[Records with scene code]

───

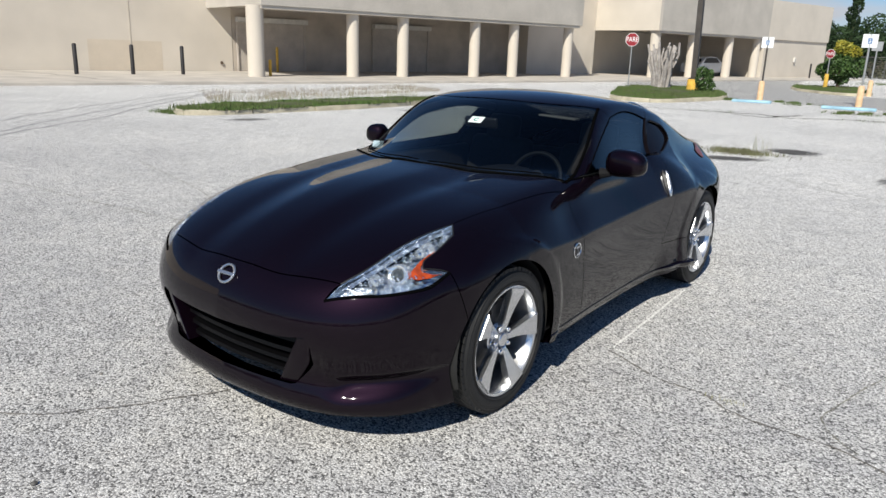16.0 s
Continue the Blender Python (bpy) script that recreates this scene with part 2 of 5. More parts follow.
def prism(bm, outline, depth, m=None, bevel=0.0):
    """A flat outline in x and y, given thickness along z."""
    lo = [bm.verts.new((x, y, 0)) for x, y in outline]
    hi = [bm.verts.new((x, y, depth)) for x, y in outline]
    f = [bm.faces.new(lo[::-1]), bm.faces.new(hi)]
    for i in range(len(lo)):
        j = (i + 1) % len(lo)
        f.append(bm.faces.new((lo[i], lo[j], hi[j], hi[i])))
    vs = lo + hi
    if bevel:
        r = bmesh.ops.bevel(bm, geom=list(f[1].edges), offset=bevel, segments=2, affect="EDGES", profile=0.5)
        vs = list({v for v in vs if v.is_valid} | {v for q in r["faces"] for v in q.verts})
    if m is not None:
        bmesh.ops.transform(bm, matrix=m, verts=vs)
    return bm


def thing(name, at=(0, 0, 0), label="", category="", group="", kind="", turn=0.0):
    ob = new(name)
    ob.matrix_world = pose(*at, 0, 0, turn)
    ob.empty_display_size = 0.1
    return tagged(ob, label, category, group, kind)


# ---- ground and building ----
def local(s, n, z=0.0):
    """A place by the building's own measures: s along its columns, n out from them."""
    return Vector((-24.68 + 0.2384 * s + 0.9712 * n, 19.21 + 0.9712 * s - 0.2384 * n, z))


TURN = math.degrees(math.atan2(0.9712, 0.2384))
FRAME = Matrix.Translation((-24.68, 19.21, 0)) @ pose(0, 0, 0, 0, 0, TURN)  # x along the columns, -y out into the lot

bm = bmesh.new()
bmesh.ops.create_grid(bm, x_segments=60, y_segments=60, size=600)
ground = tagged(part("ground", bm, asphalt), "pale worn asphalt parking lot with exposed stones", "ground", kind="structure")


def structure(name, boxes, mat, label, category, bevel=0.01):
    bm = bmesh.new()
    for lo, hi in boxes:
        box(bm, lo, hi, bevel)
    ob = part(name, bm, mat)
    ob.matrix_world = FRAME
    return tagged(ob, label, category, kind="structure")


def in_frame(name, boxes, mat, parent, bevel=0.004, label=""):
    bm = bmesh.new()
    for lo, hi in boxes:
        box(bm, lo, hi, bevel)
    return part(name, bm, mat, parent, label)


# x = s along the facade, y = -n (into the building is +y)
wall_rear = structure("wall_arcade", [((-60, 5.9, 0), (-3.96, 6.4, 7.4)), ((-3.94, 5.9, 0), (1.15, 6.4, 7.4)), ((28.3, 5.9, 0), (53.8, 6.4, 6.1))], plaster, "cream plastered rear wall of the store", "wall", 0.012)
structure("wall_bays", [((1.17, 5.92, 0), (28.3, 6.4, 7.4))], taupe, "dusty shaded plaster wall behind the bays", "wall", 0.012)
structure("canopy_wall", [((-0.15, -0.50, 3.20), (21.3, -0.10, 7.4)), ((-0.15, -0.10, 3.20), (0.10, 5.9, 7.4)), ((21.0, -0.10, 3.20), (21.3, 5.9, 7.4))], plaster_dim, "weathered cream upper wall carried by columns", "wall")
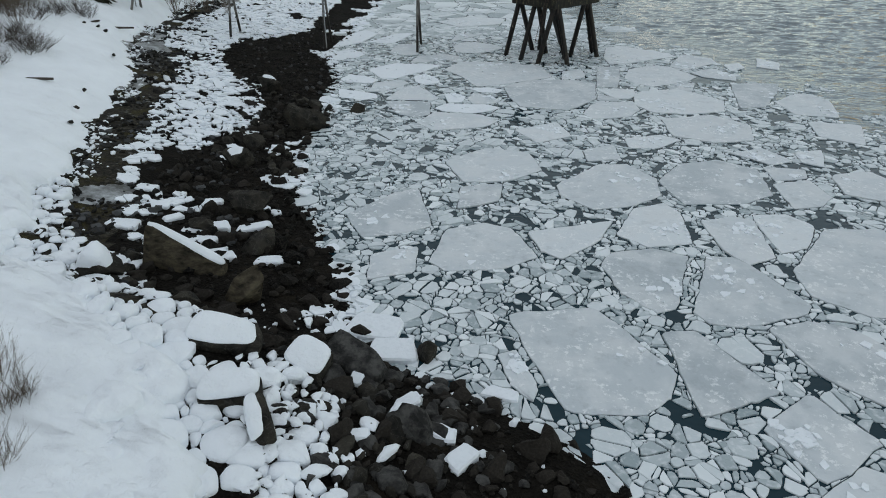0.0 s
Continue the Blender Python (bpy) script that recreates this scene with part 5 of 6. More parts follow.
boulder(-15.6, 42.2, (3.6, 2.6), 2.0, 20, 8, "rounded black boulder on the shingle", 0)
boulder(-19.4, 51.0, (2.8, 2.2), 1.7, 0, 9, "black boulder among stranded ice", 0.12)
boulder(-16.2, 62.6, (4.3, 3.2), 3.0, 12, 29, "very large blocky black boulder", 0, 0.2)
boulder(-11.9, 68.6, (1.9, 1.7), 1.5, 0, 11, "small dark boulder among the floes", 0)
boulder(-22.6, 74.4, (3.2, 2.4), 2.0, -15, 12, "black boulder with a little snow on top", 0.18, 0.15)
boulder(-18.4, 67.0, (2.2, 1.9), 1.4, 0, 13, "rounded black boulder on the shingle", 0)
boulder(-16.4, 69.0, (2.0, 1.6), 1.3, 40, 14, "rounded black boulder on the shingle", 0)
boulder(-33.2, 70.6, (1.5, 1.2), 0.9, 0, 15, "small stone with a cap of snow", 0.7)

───

Pull every line containing "this" from the material above.

**Written answer**
Continue the Blender Python (bpy) script that recreates this scene with part 2 of 5. More parts follow.
Continue the Blender Python (bpy) script that recreates this scene with part 5 of 6. More parts follow.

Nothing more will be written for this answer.